To a degree, suggests Szczepanski, it's a question of fashion. "Fundraising is tougher globally now. CEE has been hit more than most, but that's partly because the hot money is looking elsewhere." That view appears to be supported by Empea's survey, which says that whilst just 15% of all investors expect CEE to offer returns of 16% or more, amongst those that already have capital deployed in the region the figure jumps to over half of respondents. "We can clearly see that the overall pool of capital for CEE has significantly shrunk compared with the boom years of 2006-2007, when €6bn-7bn was targeting the region," Szczepanski says. "That won't come back, but it will be good if it stabilizes around €3bn-4bn."

That change in fortune for the region suggests that some of the myriad of fund managers tempted into CEE during the boom will indeed struggle. "The returns in CEE have been excellent over the last decade, but not as high in the last four years or so," points out Brian Wardrop of Arx Equity Partners, which raised its last fund in 2009 and has around 50% of it invested. "We do hear that appetite for CEE is not especially high right now. There will be fund managers that will not be able to raise follow-on funds."

That promises a rosy future for those who pull through however, with all commentators insisting that there's plenty to do in "core CEE" - meaning the EU members of the region. At the same time, Szczepanski suggests, "some more risk adverse investors, such as the large pension funds, are likely to head deeper into core CEE as convergence continues."

"For the survivors," Wardrop continues, "there will be less money chasing more deals. The shakeout will probably take a couple of years, after which we should see an attractive investment market in CEE for the next decade or more."

That predicted opportunity - which Wardrop suggests is particular to CEE as the masses of companies founded in the wake of communism in the early 1990s ripen for PE investment - means established fund managers plan little fundamental change in strategy. Instead, they view the investor pullback as temporary, driven by the crisis in Europe. "We won't dramatically extend our geographic base," the Arx man says. "There's lots to do in core CEE. What we aim to do is develop a deeper and increasingly systematic PE model in our core region."

Szczepanski concurs that core CEE has plenty to offer, but also suggests that interest in less explored markets in the region is also set to rise in some quarters. "There's likely to be some movement towards the more 'frontier' markets in [Southeast Europe]. When the hot money that is now going to Asia etc. returns after the European crisis, it will head to those markets."

Emerging and emerged

Szczepanski says that with core CEE in the midst of re-rating, it could be that the next round of fund raising will see some lines being drawn within the region.

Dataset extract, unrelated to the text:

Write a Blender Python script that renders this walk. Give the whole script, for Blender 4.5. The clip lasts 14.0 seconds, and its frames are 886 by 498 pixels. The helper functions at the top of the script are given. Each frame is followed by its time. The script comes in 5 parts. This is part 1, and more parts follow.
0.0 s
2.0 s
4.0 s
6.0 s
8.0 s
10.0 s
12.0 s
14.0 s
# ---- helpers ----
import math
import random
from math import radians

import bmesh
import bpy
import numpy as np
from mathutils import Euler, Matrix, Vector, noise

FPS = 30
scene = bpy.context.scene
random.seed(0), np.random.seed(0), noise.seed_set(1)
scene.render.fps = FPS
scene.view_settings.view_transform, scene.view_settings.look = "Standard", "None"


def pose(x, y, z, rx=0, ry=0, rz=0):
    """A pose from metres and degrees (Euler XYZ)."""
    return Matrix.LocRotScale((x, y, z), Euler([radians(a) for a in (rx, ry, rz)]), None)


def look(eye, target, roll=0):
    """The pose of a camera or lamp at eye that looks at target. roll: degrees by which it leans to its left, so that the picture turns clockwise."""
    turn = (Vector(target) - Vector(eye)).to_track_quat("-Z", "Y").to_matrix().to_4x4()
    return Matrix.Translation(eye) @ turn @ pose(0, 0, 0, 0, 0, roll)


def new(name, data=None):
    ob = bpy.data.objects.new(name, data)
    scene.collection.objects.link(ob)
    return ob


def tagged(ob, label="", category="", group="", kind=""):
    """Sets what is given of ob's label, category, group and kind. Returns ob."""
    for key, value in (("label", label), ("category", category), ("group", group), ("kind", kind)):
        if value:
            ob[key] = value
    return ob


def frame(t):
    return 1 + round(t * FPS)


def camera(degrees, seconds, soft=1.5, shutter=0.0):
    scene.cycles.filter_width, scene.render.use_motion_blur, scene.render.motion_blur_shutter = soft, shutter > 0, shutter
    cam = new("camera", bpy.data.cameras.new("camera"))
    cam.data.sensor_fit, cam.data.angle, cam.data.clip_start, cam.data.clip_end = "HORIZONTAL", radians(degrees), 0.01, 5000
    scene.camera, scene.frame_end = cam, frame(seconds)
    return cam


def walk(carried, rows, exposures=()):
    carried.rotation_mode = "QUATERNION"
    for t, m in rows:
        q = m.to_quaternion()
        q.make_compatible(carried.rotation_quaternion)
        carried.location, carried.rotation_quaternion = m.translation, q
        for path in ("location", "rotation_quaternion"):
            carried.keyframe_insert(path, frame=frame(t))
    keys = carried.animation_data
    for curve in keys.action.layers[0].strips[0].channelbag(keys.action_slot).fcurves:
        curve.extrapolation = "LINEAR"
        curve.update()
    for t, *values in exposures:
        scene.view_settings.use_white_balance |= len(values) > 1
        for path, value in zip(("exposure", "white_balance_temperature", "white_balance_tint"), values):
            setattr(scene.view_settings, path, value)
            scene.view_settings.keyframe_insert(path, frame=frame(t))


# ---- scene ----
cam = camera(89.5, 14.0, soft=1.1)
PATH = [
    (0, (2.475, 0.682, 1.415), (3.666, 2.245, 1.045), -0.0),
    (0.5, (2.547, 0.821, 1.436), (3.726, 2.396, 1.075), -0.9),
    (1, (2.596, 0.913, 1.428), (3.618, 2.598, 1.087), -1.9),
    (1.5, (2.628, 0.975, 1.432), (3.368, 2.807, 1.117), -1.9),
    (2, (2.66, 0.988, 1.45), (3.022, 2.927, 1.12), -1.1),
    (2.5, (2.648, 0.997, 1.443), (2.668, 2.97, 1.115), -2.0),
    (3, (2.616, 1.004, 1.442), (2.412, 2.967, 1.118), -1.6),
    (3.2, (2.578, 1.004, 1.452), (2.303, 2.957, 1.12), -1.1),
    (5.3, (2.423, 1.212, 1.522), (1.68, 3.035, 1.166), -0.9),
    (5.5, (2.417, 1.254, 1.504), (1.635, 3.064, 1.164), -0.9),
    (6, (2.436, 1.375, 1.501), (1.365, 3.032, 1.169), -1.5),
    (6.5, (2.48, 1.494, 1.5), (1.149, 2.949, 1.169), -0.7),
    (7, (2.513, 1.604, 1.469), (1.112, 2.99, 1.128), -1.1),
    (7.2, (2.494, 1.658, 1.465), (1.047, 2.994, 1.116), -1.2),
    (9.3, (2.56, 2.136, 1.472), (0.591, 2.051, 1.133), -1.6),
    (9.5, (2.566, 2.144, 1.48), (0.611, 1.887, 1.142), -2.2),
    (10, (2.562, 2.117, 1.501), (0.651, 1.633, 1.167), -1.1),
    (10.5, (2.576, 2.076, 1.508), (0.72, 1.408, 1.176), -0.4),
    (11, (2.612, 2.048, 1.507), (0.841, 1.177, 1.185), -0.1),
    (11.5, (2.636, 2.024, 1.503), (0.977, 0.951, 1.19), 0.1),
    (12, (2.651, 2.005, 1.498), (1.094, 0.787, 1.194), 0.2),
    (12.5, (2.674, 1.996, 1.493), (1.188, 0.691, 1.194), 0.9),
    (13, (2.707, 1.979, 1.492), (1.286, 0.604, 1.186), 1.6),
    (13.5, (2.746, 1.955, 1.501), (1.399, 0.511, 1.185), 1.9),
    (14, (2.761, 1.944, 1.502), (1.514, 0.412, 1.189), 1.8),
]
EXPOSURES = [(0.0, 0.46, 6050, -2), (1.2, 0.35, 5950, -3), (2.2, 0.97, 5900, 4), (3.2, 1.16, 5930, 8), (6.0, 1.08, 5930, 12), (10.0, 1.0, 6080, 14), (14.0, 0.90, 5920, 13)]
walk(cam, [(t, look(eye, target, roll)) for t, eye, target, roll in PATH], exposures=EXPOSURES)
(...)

For instance, Roland Berger's "European Private Equity Outlook 2012" classifies Poland as a separate market within CEE, with the study showing the country attracted a full 7% of total European PE investment in 2011; the remainder of the region had to make do with sharing just 6%. "It would probably be easier right now to sell a Poland-only fund," he smiles, although adds that, "Romania and Bulgaria should present attractive opportunities in a couple of years."

CEE is, of course, not a homogenous market, given the different stages of development, but Seewald points out that one constant across the region is the catch-up process going on with core Europe, meaning "it makes sense for us to cover CEE and Russia comprehensively, giving our investors exposure across the cycle."

Wardrop, who picks out the Romanian retail sector as one to watch for PE deals in the medium term, says Arx also has no plans to restrict the remit of any future fund, although he acknowledges that through the crisis, that has been the de facto situation. "Since 2008, we've only made investments in Poland and the Czech Republic," he says, putting the blame firmly on the macroeconomic and banking environments in the rest of the region. "In those countries we can still leverage investments systemically, whereas finding the capital can be difficult somewhere like Hungary or Romania."

"Exits are much easier as well," he adds.